Write out the material below again, unchanged.
+++
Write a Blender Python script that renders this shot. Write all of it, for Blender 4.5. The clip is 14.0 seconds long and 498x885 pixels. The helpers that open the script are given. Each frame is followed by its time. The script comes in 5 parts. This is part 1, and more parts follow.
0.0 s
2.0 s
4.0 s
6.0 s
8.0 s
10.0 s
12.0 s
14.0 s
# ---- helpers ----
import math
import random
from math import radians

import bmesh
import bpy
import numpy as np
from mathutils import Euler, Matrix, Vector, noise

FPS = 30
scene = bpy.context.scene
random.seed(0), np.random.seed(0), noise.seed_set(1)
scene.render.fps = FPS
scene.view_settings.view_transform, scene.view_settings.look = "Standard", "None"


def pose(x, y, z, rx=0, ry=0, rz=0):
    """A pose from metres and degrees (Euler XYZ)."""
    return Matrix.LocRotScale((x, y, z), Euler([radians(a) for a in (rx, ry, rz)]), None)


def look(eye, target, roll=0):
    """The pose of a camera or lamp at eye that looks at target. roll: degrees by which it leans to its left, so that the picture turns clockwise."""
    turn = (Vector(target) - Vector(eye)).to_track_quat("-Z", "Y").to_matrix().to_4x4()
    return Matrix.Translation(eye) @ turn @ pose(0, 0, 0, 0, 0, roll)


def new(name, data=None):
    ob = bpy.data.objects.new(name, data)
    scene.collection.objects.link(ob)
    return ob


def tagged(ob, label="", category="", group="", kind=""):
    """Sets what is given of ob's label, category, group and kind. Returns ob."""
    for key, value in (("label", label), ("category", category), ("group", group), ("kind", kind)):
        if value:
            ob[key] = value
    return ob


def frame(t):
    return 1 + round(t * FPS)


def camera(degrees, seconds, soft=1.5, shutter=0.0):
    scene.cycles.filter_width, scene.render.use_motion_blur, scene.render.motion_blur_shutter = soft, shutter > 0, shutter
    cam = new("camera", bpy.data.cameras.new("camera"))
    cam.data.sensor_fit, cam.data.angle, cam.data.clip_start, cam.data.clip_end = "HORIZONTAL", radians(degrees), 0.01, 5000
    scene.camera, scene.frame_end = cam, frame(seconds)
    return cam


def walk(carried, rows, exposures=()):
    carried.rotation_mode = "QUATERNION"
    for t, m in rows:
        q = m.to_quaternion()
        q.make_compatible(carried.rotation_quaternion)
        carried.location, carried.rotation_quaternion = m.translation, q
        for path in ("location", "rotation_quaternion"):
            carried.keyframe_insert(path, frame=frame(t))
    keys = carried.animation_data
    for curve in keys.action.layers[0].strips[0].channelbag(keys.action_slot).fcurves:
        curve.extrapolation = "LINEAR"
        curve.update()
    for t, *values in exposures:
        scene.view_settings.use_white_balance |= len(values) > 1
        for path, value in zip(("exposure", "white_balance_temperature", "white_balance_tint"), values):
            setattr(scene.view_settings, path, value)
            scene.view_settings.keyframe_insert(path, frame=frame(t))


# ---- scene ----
+++
▸ **SOLUTION TO THIS PROBLEM**
Write a Blender Python script that renders this shot. Write all of it, for Blender 4.5. The clip is 14.0 seconds long and 498x885 pixels. The helpers that open the script are given. Each frame is followed by its time. The script comes in 5 parts. This is part 1, and more parts follow.
0.0 s
2.0 s
4.0 s
6.0 s
8.0 s
10.0 s
12.0 s
14.0 s
# ---- helpers ----
import math
import random
from math import radians

import bmesh
import bpy
import numpy as np
from mathutils import Euler, Matrix, Vector, noise

FPS = 30
scene = bpy.context.scene
random.seed(0), np.random.seed(0), noise.seed_set(1)
scene.render.fps = FPS
scene.view_settings.view_transform, scene.view_settings.look = "Standard", "None"


def pose(x, y, z, rx=0, ry=0, rz=0):
    """A pose from metres and degrees (Euler XYZ)."""
    return Matrix.LocRotScale((x, y, z), Euler([radians(a) for a in (rx, ry, rz)]), None)


def look(eye, target, roll=0):
    """The pose of a camera or lamp at eye that looks at target. roll: degrees by which it leans to its left, so that the picture turns clockwise."""
    turn = (Vector(target) - Vector(eye)).to_track_quat("-Z", "Y").to_matrix().to_4x4()
    return Matrix.Translation(eye) @ turn @ pose(0, 0, 0, 0, 0, roll)


def new(name, data=None):
    ob = bpy.data.objects.new(name, data)
    scene.collection.objects.link(ob)
    return ob


def tagged(ob, label="", category="", group="", kind=""):
    """Sets what is given of ob's label, category, group and kind. Returns ob."""
    for key, value in (("label", label), ("category", category), ("group", group), ("kind", kind)):
        if value:
            ob[key] = value
    return ob


def frame(t):
    return 1 + round(t * FPS)


def camera(degrees, seconds, soft=1.5, shutter=0.0):
    scene.cycles.filter_width, scene.render.use_motion_blur, scene.render.motion_blur_shutter = soft, shutter > 0, shutter
    cam = new("camera", bpy.data.cameras.new("camera"))
    cam.data.sensor_fit, cam.data.angle, cam.data.clip_start, cam.data.clip_end = "HORIZONTAL", radians(degrees), 0.01, 5000
    scene.camera, scene.frame_end = cam, frame(seconds)
    return cam


def walk(carried, rows, exposures=()):
    carried.rotation_mode = "QUATERNION"
    for t, m in rows:
        q = m.to_quaternion()
        q.make_compatible(carried.rotation_quaternion)
        carried.location, carried.rotation_quaternion = m.translation, q
        for path in ("location", "rotation_quaternion"):
            carried.keyframe_insert(path, frame=frame(t))
    keys = carried.animation_data
    for curve in keys.action.layers[0].strips[0].channelbag(keys.action_slot).fcurves:
        curve.extrapolation = "LINEAR"
        curve.update()
    for t, *values in exposures:
        scene.view_settings.use_white_balance |= len(values) > 1
        for path, value in zip(("exposure", "white_balance_temperature", "white_balance_tint"), values):
            setattr(scene.view_settings, path, value)
            scene.view_settings.keyframe_insert(path, frame=frame(t))


# ---- scene ----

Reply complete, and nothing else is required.